Catherine a fait le choix de l’éducation bilingue pour son fils. Dans la CLIS (classe pour l’inclusion scolaire) de Champs-sur-Marne, les sourds peuvent apprendre la Langue des Signes Française et le français écrit. Son choix s’explique par la crainte de l’exclusion : « Certains parents sont obligés de mettre les enfants sourds en intégration dans l’enseignement classique. Cela peut-être catastrophique : l’enfant n’a pas de copain sourd, il est très isolé car la communication se fait très peu voire très mal ».

L’école des Deux Parcs est l’une des six écoles en France qui proposent une alternative à l’oralisme. Pourquoi si peu d’écoles ? En 1880, la langue des signes a été interdite, pendant plus d’un siècle. Aujourd’hui encore, le monde sourd sort difficilement de cette longue interdiction. Pour enrayer ces difficultés, l’Éducation Nationale a créé en 2006 des pôles académiques pour l’accompagnement à la scolarisation des élèves sourds ou PASS. Champs-sur-Marne est devenue le PASS de l’académie de Créteil.
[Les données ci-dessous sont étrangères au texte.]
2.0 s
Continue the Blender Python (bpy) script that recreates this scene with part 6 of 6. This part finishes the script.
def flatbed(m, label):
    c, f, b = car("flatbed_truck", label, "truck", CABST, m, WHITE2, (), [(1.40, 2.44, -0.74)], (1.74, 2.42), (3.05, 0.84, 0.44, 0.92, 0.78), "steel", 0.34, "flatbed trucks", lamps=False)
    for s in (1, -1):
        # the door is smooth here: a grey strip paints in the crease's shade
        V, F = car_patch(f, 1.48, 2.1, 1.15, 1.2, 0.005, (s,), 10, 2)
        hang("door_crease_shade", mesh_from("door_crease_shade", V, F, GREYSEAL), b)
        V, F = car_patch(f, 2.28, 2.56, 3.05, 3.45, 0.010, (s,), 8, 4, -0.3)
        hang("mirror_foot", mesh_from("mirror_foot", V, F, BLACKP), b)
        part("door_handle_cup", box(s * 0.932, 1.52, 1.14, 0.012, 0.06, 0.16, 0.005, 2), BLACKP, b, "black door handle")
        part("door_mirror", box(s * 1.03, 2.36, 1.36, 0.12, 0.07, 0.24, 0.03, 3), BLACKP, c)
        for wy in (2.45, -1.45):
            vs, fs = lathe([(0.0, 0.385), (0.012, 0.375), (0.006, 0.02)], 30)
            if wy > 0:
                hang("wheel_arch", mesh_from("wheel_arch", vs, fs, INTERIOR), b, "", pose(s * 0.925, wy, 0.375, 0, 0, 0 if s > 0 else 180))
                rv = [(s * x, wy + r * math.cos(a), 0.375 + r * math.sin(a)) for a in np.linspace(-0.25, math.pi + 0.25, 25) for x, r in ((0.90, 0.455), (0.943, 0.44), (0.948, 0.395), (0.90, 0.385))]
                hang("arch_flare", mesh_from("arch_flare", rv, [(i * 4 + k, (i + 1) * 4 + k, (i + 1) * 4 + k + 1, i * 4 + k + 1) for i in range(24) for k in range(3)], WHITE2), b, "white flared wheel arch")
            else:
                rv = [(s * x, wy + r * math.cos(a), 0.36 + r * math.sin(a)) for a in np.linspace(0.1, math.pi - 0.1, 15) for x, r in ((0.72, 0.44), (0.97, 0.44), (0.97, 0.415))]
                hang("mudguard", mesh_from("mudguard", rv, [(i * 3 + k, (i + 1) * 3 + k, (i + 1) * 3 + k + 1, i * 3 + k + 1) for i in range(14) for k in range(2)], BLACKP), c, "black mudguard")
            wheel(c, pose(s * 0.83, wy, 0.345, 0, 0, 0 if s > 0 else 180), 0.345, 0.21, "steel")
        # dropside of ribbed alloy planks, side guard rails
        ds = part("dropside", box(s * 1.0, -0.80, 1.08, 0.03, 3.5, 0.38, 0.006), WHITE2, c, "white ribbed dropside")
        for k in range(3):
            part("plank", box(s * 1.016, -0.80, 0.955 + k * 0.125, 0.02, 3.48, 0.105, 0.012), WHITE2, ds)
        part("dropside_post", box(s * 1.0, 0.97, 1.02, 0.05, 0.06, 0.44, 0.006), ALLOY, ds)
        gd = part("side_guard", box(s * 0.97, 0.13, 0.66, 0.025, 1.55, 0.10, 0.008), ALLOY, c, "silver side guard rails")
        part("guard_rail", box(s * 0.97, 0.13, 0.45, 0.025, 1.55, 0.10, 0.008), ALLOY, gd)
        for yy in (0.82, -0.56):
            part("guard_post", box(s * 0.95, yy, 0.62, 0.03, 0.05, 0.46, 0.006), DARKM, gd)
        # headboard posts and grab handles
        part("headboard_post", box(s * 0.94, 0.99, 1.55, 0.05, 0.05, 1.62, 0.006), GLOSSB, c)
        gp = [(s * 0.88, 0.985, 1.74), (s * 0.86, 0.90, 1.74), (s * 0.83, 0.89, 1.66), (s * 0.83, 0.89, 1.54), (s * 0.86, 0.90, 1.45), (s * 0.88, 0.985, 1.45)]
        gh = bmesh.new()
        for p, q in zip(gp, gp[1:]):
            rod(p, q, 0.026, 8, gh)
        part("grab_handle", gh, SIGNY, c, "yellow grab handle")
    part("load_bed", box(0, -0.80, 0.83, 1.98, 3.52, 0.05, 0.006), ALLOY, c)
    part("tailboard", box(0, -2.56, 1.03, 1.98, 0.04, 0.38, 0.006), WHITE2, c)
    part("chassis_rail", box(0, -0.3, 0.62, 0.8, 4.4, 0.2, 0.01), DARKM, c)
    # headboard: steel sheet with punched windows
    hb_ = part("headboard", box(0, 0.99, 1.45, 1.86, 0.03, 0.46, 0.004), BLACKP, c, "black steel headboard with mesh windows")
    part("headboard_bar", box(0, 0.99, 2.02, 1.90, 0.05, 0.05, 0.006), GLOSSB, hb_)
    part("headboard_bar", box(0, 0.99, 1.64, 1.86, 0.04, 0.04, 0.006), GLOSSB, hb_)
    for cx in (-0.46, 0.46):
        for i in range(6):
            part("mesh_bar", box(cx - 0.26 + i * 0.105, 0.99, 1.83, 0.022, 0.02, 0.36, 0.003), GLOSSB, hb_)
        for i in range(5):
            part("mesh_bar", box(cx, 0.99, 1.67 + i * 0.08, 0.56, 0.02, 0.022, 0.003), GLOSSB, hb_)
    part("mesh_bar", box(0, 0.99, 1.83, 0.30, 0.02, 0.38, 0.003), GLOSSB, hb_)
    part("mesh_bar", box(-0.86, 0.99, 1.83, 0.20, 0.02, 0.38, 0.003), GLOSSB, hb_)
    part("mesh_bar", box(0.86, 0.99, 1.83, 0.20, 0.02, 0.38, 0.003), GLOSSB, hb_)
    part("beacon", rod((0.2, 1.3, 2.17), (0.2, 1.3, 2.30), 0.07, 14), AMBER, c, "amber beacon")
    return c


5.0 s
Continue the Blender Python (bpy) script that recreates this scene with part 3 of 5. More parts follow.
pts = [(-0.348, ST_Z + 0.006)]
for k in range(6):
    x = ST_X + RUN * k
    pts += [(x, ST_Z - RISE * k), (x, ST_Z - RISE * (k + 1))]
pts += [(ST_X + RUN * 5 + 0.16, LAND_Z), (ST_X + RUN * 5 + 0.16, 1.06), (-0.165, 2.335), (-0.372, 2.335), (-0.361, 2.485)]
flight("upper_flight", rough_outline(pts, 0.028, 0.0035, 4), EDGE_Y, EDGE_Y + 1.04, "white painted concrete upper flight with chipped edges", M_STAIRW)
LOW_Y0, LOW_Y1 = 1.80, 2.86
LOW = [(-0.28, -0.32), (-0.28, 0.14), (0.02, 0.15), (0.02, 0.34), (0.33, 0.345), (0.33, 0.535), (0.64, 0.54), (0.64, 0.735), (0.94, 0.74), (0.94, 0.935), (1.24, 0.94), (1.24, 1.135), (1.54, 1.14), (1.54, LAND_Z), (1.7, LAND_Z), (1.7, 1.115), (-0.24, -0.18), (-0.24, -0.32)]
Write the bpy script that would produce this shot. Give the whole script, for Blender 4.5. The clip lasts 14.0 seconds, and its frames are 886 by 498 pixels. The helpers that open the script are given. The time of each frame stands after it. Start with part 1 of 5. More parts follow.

A ce titre, elle accueille 22 enfants de Seine-et-Marne, Seine-Saint-Denis et Val-de-Marne.

 

Depuis quelques mois, les mauvaises nouvelles s’accumulent pour ces parents. Catherine revient sur les événements précurseurs qui les ont alertés. « Premièrement, les enfants sont partis en classe découverte et la mairie a décidé que les enfants qui n’habitaient pas Champs devaient payer 885 euros alors que les autres enfants n’ont payé que 180 euros. Puis entre Noël et le jour de l’an, nous avons reçu un courrier de la mairie qui expliquait que les tarifs de la cantine passaient de 5 à 13 euros au 1er janvier ».

 

Ces enfants qui n’habitent pas Champs sont essentiellement les sourds qui n’ont pas accès à l’éducation bilingue dans leur commune d’origine. La mairie chercherait-elle à décourager les parents des enfants sourds ? En février, une nouvelle information les assomme davantage : l’Éducation Nationale a alerté le directeur du SSEFIS (Service de Soutien à l’Éducation Familiale et à l’Intégration Scolaire) sur l’École des Deux Parcs. Il a alors rencontré la mairie qui lui a signifié qu’à cause du Grand Paris, ils fermeraient les CLIS d’ici 3 ans. L’inquiétude grandit : « Si cette classe ferme, qu’est-ce qu’on fait avec les enfants ? On déménage dans le 91, à Poitiers,  à Toulouse ? Venir à Champs n’est pas une solution de confort, c’est l’une des rares classes qui existent » me répète Catherine. Mais que vient faire le Grand Paris dans cette histoire ?

A Champs-sur-Marne, le projet du Grand Paris se décline sous la forme de la nouvelle gare de Noisy-Champs. Pour relever ce défi, la ville de Champs doit investir dans tous les équipements annexes à l’accueil d’une nouvelle population. Les financements ne sont pas vraiment précis. Et c’est ce que déplore Daniel Guillaume, 1er maire adjoint (Petite enfance, Enfance, Éducation, Communication)  contacté par téléphone : « On va nous obliger à construire 400 logements par an mais ce qu’on décortique c’est qu’aucun centime ne sera débloqué ni par l’État ni par la Société du Grand Paris pour financer les équipements pour accompagner les nouveaux habitants ».

Concernant la fermeture de la CLIS, il précise que : «  Ce sont des pistes pour revenir sur les dépenses obligatoires et premières. Depuis le début de cette vieille histoire d’amour avec la langue des signes, on a supporté les frais mais il y a des réductions de crédit. On a dans cette école et dans les autres des difficultés de scolarisation. Le soutien des enfants sourds c’est une solidarité nationale, soit on nous donne les moyens réels et on donne les moyens aux familles soit on trouve une autre structure ».

Devant le refus de moyens supplémentaires et la faible voire inexistante participation des communes d’origine des enfants, la mairie a demandé à l’inspection académique si une autre commune était prête à accueillir à son tour cette CLIS.

Le droit à l’école pour tous se retrouve aujourd’hui en danger face au cataclysme du Grand Paris. Et le développement de la ville de Champs pourrait se faire au détriment des enfants sourds. Catherine est consciente de ces manques de moyens : « Il faut que tout le monde mettes la main au portefeuille. Peut-être que si l’on aide financièrement la maire de Champs, elle gardera ces classes ?

De plus en plus de charges sont supportées par les communes. Mais l’autre réalité c’est que cette école est une des rares en France à accueillir les enfants signeurs.